------ Material provided

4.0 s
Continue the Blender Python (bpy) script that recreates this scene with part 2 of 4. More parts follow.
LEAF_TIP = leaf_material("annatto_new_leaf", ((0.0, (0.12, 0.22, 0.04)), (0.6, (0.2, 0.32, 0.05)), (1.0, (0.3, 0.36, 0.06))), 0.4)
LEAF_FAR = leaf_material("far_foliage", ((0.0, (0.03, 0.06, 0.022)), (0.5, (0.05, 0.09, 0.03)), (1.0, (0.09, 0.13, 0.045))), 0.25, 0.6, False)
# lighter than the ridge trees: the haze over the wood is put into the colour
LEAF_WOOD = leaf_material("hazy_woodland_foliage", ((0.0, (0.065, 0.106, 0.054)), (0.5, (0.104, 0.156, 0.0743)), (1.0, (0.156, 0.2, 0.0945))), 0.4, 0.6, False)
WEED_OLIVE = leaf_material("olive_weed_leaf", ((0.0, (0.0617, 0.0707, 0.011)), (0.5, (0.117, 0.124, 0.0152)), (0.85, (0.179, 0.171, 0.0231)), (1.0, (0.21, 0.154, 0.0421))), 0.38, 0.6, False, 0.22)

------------

— Prompt —
Please set down all the data word for word.

— Exercise result —
4.0 s
Continue the Blender Python (bpy) script that recreates this scene with part 2 of 4. More parts follow.
LEAF_TIP = leaf_material("annatto_new_leaf", ((0.0, (0.12, 0.22, 0.04)), (0.6, (0.2, 0.32, 0.05)), (1.0, (0.3, 0.36, 0.06))), 0.4)
LEAF_FAR = leaf_material("far_foliage", ((0.0, (0.03, 0.06, 0.022)), (0.5, (0.05, 0.09, 0.03)), (1.0, (0.09, 0.13, 0.045))), 0.25, 0.6, False)
# lighter than the ridge trees: the haze over the wood is put into the colour
LEAF_WOOD = leaf_material("hazy_woodland_foliage", ((0.0, (0.065, 0.106, 0.054)), (0.5, (0.104, 0.156, 0.0743)), (1.0, (0.156, 0.2, 0.0945))), 0.4, 0.6, False)
WEED_OLIVE = leaf_material("olive_weed_leaf", ((0.0, (0.0617, 0.0707, 0.011)), (0.5, (0.117, 0.124, 0.0152)), (0.85, (0.179, 0.171, 0.0231)), (1.0, (0.21, 0.154, 0.0421))), 0.38, 0.6, False, 0.22)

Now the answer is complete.